_What you need to do_
Reproduce all lines of the listing below in which the word "with" occurs.

** Start of Recorded data **

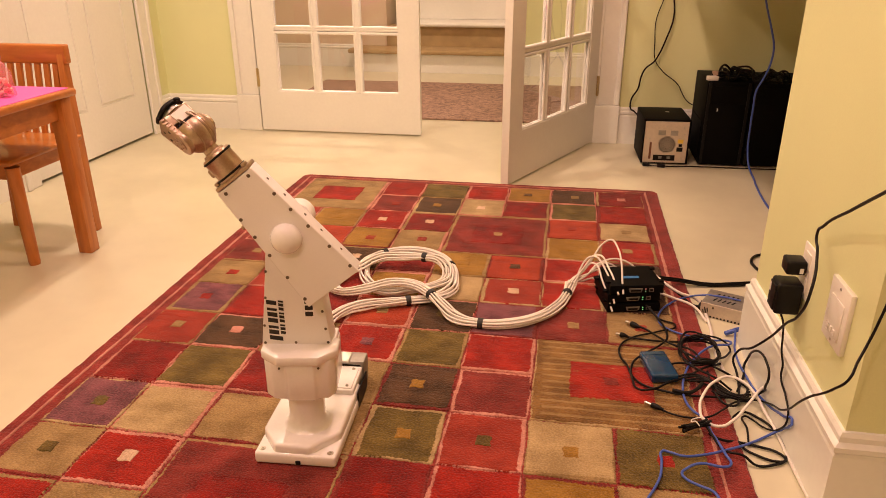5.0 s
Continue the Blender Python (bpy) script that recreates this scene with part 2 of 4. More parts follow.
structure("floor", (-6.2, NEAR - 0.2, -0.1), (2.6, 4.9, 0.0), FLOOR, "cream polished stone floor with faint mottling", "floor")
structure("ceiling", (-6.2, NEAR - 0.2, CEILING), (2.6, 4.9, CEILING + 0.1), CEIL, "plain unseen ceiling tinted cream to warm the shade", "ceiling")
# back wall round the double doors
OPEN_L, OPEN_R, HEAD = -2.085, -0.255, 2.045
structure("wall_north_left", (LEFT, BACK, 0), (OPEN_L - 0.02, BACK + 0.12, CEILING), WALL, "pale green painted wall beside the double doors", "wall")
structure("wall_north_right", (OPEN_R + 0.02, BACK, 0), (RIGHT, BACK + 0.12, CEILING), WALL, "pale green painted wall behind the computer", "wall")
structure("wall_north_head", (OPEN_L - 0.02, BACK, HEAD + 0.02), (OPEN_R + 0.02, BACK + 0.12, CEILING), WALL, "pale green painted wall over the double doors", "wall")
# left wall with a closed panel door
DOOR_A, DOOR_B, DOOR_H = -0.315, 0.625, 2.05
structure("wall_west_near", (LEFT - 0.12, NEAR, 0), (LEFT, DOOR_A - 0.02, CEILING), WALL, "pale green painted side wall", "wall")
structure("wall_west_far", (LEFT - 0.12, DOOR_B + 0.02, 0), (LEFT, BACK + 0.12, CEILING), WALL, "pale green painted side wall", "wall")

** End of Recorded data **

_Result of this exercise_
Continue the Blender Python (bpy) script that recreates this scene with part 2 of 4. More parts follow.
structure("floor", (-6.2, NEAR - 0.2, -0.1), (2.6, 4.9, 0.0), FLOOR, "cream polished stone floor with faint mottling", "floor")
# left wall with a closed panel door